Spine and exit switches are not represented in metal-api's inventory. metal-api tracks only the switches that machines attach to, namely the leaf pair of each rack. Because spines and exits carry no machine ports, they are never registered and never run metal-core. They are configured once as static underlay:

  • Spines forward EVPN routes and transport VXLAN between the VTEPs (see Spine setup). They are not VTEPs themselves and hold no tenant state, so their configuration is uniform and rarely changes.
  • Exit switches connect the partition to the outside: they terminate the external network VRF arriving from the firewalls and peer with upstream routers over numbered BGP (see Exit Switch). The base configuration is templated like the rest, but the upstream peerings are individual and effectively maintained by hand.

Logical Inventory

Address management is performed by metal-api through its built-in IPAM (go-ipam). Each partition has a super network from which the tenant address space is allocated.

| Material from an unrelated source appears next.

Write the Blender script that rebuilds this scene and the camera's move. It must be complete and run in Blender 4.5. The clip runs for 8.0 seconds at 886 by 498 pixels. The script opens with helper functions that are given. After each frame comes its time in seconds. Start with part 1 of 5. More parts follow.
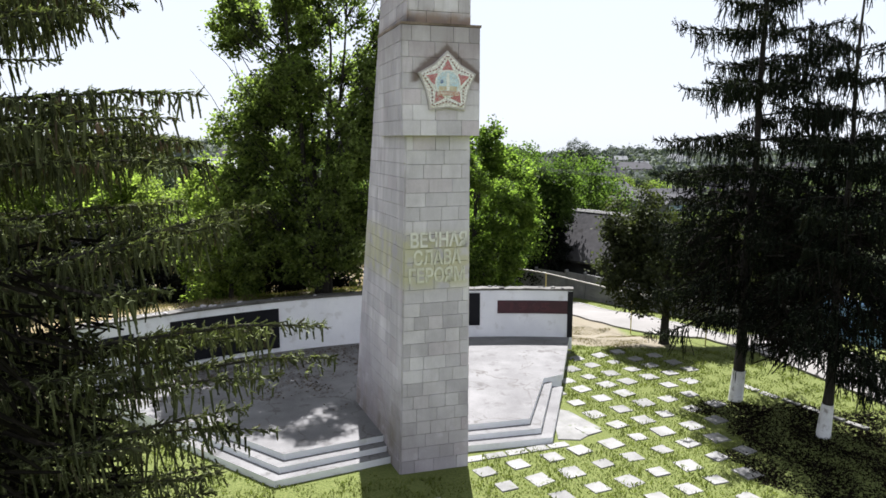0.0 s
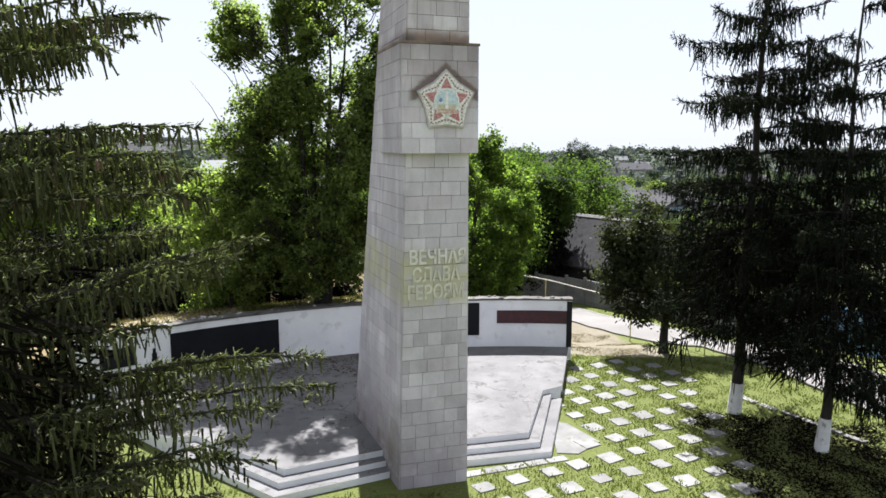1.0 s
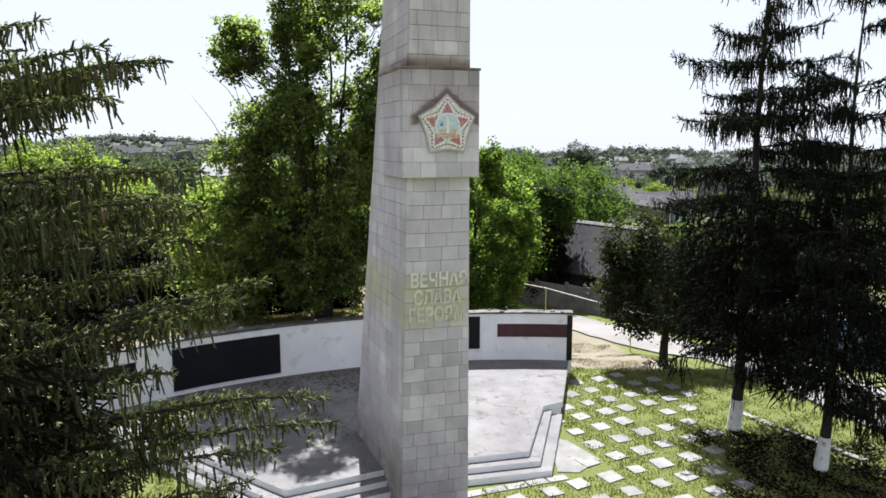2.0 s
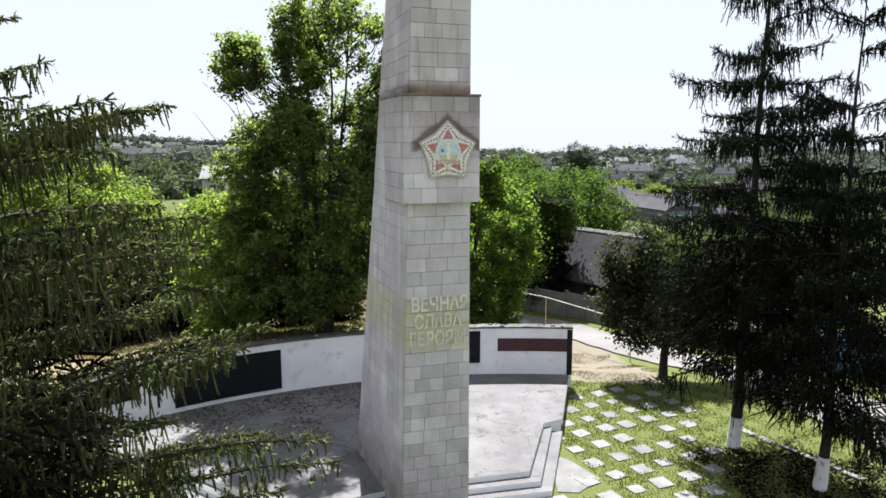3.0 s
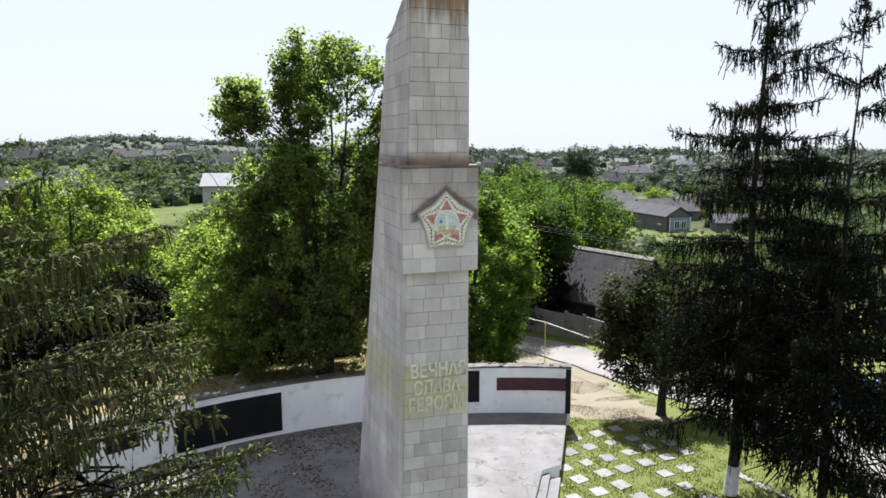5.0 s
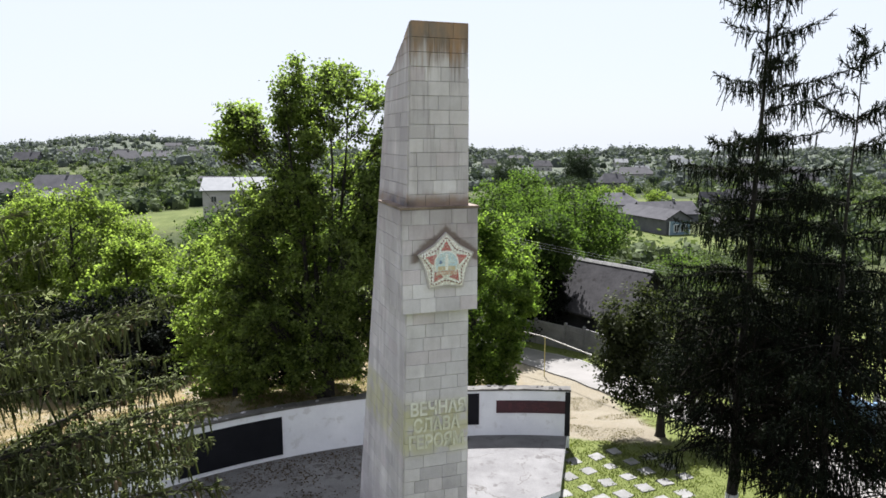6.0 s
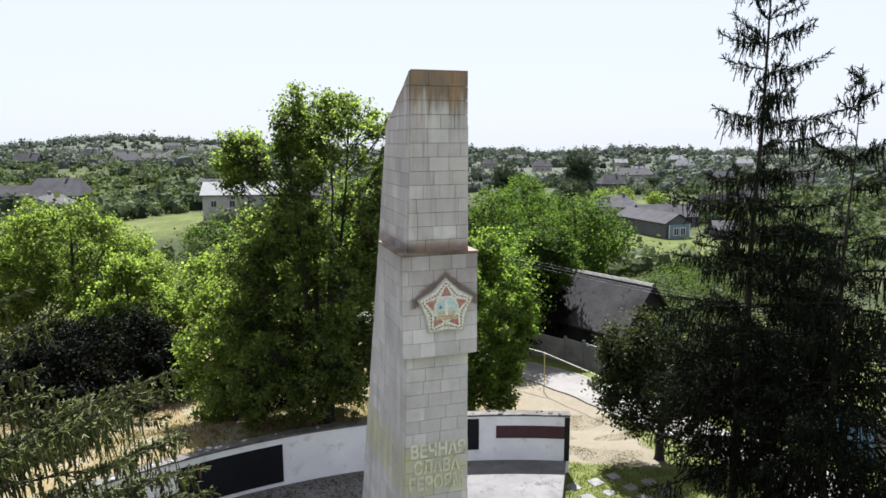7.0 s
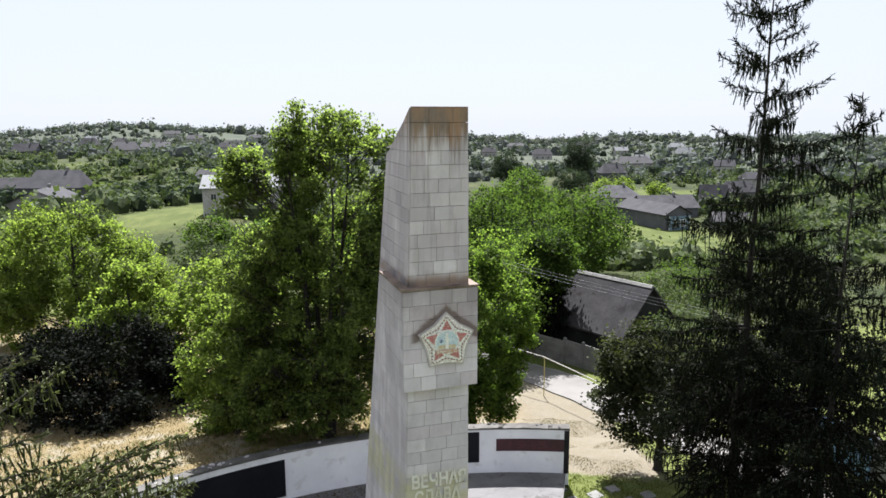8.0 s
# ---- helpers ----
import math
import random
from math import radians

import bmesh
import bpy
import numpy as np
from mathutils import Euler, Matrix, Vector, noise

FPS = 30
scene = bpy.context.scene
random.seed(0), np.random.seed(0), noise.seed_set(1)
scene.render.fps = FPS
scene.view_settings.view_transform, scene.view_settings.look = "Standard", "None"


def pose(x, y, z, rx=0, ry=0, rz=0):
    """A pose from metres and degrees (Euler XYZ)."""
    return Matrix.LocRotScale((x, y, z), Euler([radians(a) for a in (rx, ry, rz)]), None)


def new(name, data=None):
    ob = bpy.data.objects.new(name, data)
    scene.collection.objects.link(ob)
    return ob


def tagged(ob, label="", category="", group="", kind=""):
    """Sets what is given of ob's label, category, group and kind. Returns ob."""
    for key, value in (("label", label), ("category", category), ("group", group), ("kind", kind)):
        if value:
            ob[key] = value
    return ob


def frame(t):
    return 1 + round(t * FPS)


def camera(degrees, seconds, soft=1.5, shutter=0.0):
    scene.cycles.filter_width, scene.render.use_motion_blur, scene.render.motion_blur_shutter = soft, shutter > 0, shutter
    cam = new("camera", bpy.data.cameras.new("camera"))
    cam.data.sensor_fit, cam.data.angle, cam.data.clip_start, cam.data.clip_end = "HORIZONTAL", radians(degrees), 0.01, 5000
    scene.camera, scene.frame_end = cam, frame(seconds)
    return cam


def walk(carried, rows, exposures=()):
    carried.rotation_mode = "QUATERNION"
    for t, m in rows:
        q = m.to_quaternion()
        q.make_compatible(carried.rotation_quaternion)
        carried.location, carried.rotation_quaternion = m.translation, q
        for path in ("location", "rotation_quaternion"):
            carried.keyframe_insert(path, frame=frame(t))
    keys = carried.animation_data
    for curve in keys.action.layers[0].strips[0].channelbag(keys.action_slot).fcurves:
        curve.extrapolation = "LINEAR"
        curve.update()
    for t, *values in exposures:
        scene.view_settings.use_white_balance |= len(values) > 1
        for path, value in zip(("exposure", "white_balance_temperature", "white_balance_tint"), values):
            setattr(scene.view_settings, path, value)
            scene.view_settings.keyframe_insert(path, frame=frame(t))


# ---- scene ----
cam = camera(63.3, 8.0, 1.6)
METRES, EYE, TILT, LEAN, TURN = 6.5, 8.2, -8.55, 0.0, 0.0
ROWS = [
    (0.0, 0.0, 0.0, 0.0, 0.0, 0.0, -0.0),
    (0.5, 0.0031, -0.0041, 0.0274, 0.02, -0.01, -0.0),
    (1.0, 0.0054, -0.0091, 0.063, 0.03, -0.02, 0.0),
    (1.5, 0.0041, -0.0149, 0.1057, 0.03, -0.03, 0.02),
    (3.0, -0.0, -0.0342, 0.2415, 0.04, -0.08, 0.04),
    (3.5, 0.0008, -0.039, 0.2983, 0.04, -0.11, 0.03),
    (4.0, 0.0024, -0.045, 0.3632, 0.04, -0.14, 0.05),
    (4.5, 0.0047, -0.0536, 0.4295, 0.06, -0.17, 0.08),
    (6.0, 0.0071, -0.0788, 0.6484, 0.06, -0.28, 0.1),
    (6.5, 0.0075, -0.088, 0.7324, 0.05, -0.32, 0.12),
    (7.0, 0.0079, -0.0944, 0.8184, 0.05, -0.39, 0.15),
    (7.5, 0.0095, -0.1009, 0.9065, 0.06, -0.73, 0.19),
    (8.0, 0.0066, -0.1068, 0.9934, 0.05, -1.45, 0.24),
]
walk(cam, [(t, pose(0, 0, EYE, TILT, LEAN, TURN) @ pose(METRES * x, METRES * y, METRES * z, 90 + pitch, roll, yaw)) for t, x, y, z, yaw, pitch, roll in ROWS],
     [(0.0, 1.84, 6080, 13), (8.0, 1.75, 6080, 13)])

# ---- light ----
SUN_HEIGHT, SUN_TURN = 58.0, -2.0
world = bpy.data.worlds.new("sky")
scene.world = world
world.use_nodes = True
sky = world.node_tree.nodes.new("ShaderNodeTexSky")
sky.sky_type, sky.sun_disc = "NISHITA", False
sky.sun_elevation, sky.sun_rotation = radians(SUN_HEIGHT), radians(SUN_TURN)
sky.air_density, sky.dust_density, sky.ozone_density = 1.0, 0.8, 3.0
# a milky summer haze over the whole sky
haze = world.node_tree.nodes.new("ShaderNodeMix")
haze.data_type = "RGBA"
haze.inputs[0].default_value = 0.92
haze.inputs[7].default_value = (5.42, 5.62, 5.85, 1.0)
world.node_tree.links.new(sky.outputs[0], haze.inputs[6])
world.node_tree.links.new(haze.outputs[2], world.node_tree.nodes["Background"].inputs[0])
world.node_tree.nodes["Background"].inputs[1].default_value = 0.05
sun = new("sun", bpy.data.lights.new("sun", "SUN"))
sun.data.energy, sun.data.angle, sun.data.color = 5.0, radians(0.53), (1.0, 0.96, 0.9)
sun.matrix_world = pose(0, 0, 60, 90 - SUN_HEIGHT, 0, 180 - SUN_TURN)
scene.view_settings.exposure = 1.8


# ---- materials ----
def node(nt, kind, settings=(), **inputs):
    n = nt.nodes.new(kind)
    for key, value in dict(settings).items():
        setattr(n, key, value)
    for key, value in inputs.items():
        socket = n.inputs[int(key[1:])] if key[0] == "i" and key[1:].isdigit() else n.inputs[key.replace("_", " ")]
        if isinstance(value, bpy.types.NodeSocket):
            nt.links.new(value, socket)
        else:
            socket.default_value = value
    return n


def rgb(c):
    return (*c, 1.0)


def ramp(nt, fac, stops):
    n = node(nt, "ShaderNodeValToRGB", Fac=fac)
    e = n.color_ramp.elements
    while len(e) < len(stops):
        e.new(0.5)
    for el, (at, c) in zip(e, stops):
        el.position, el.color = at, rgb(c) if len(c) == 3 else c
    return n.outputs[0]


def mixed(nt, kind, fac, a, b):
    n = node(nt, "ShaderNodeMix", (("data_type", "RGBA"), ("blend_type", kind)))
    for at, v in ((0, fac), (6, a), (7, b)):
        if isinstance(v, bpy.types.NodeSocket):
            nt.links.new(v, n.inputs[at])
        else:
            n.inputs[at].default_value = rgb(v) if isinstance(v, tuple) and len(v) == 3 else v
    return n.outputs[2]


def maths(nt, op, a, b=0.0, c=0.0):
    n = node(nt, "ShaderNodeMath", (("operation", op),))
    for at, v in enumerate((a, b, c)):
        if isinstance(v, bpy.types.NodeSocket):
            nt.links.new(v, n.inputs[at])
        else:
            n.inputs[at].default_value = v
    return n.outputs[0]


def band(nt, value, lo, hi):
    """0 below lo, 1 above hi (or the reverse)."""
    n = node(nt, "ShaderNodeMapRange", (("interpolation_type", "SMOOTHSTEP"),), Value=value)
    if lo < hi:
        n.inputs[1].default_value, n.inputs[2].default_value = lo, hi
    else:
        n.inputs[1].default_value, n.inputs[2].default_value = hi, lo
        n.inputs[3].default_value, n.inputs[4].default_value = 1.0, 0.0
    return n.outputs[0]


def noisy(nt, scale, detail=5.0, stretch=(1, 1, 1), rough=0.6):
    where = node(nt, "ShaderNodeNewGeometry").outputs["Position"]
    if stretch != (1, 1, 1):
        where = node(nt, "ShaderNodeVectorMath", (("operation", "MULTIPLY"),), i0=where, i1=stretch).outputs[0]
    return node(nt, "ShaderNodeTexNoise", Vector=where, Scale=scale, Detail=detail, Roughness=rough).outputs[0]


def height_of(nt):
    where = node(nt, "ShaderNodeNewGeometry").outputs["Position"]
    return node(nt, "ShaderNodeSeparateXYZ", Vector=where).outputs


def blank(name):
    m = bpy.data.materials.new(name)
    m.use_nodes = True
    return m, m.node_tree, m.node_tree.nodes["Principled BSDF"]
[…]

How a network can be used follows from its type:

  • Private networks are child networks owned by a single project. A child prefix is allocated from the super network and assigned a unique VRF, which maps to a VNI in the EVPN/VXLAN overlay. IP addresses are allocated only within the owning project, and the VRF isolates the network from every other tenant.
  • Shared networks are private networks that have been marked as shared so that other projects may allocate IP addresses from them. They cover services that several projects in the partition need to reach while the traffic stays inside the cluster.
  • External networks represent connectivity beyond the cluster, such as internet egress, a DMZ or storage. Their IP addresses can be allocated from different projects, they carry destination prefixes that are announced into the tenant VRFs, and traffic leaving through them is usually NATed behind the gateway (IPv4 masquerade).

Every private network, the IP addresses allocated within it, and its VRF belong to a project, which in turn belongs to a tenant. Each network routes in its own VRF (see VRF), so the same IP ranges can be reused across networks, and therefore across projects and tenants, without colliding.

The logical inventory has a boundary at the edge of metal-stack's scope. metal-stack manages the underlay (loopbacks, private 4-byte ASNs, the PXE network) and the tenant overlay (VRF/VNI/EVPN) automatically, but it does not discover networks outside its own scope, so a pre-existing range that must not be allocated has to be documented manually. It also does not configure the BGP sessions with upstream providers. Those peerings (numbered BGP at the exit and border switches) are highly individual and are maintained as version-controlled infrastructure-as-code, tracked in git and deployed by CI.